This is how I would list What I Need in Life:
- Primary Needs: That is air to breathe, water to drink and enough to eat.
- Social Needs: In order to live, I also need family and friends, the “Social Other” on many levels.
- Extended Needs: For me, that is mobility and free access to information.
If all three needs are met, I am a happy person.
Failure to meet the primary needs will result in death. As soon as the air I breathe does not contain enough oxygen, there is a quick end. If I do not get enough water, it may take a few days, and without food, I might survive for a few weeks.
Whenever my social needs are not sufficiently fulfilled, I will be lonely. That might easily kill me psychologically, i.e. my soul would die.
Mobility and free access to information are certainly not crucial for survival. Rather, they can be called my personal luxury. I have these needs because of my personal “state of civilization”.
Extensive mobility, however, is a danger to the livelihood of man. That is not what I want, because I believe that it is my basic task in life to preserve and pass on the life I have been given. I cannot do that if I ruin our planet.
Mobility is of great value and not self-evident. You do not get it for free, even if it seems so to us. Consequently, I should utilize mobility in a very responsible way and always decide on the basis of priorities if I go abroad and how I go abroad. Is there a slower way? Does it always have to be individualized transport, just because it is allegedly faster?
Transporting information is not as expensive as transporting materials. In the future, information access will partly replace mobility.
I believe we will have to undergo a massive change of mind and modification of our behaviour if we want to meet the so very necessary climate goals.

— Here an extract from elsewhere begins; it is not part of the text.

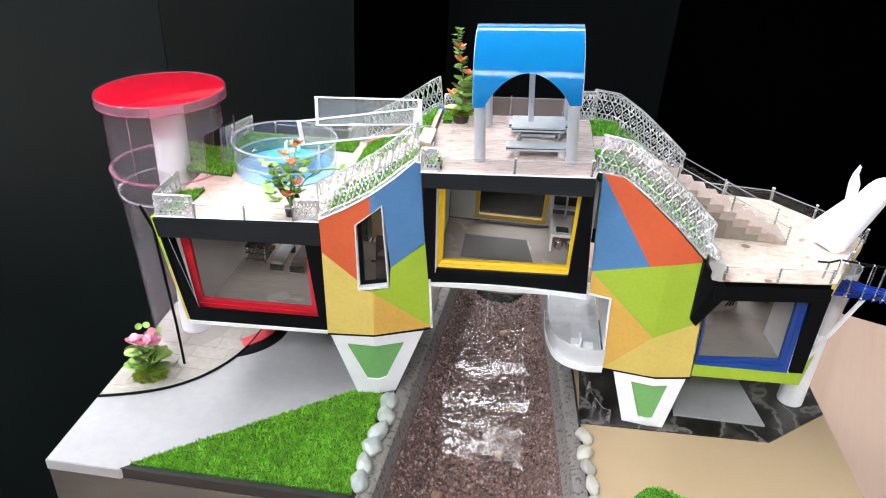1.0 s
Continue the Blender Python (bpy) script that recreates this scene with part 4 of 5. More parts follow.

Not long ago, I went from Munich to Budapest by train (with my bike in the luggage compartment). The trip was 12 hours from door to door. Then I went from Budapest to Constanta by bike. The trip was 13 days. On the way back, I had to take the plane (again with my bike in the luggage compartment). The trip was 9 hours from door to door, including a change of planes in Timitoara (twice Saab Turboprop). Basically, this kind of trip is so precious that you could take a little longer, but unfortunately there was no acceptable way to go back by train with the bikes in the luggage compartment. Now the question is: do we really need all these fast connections as available today? Or would it quite suffice in this world of international networks to get to places a little slower?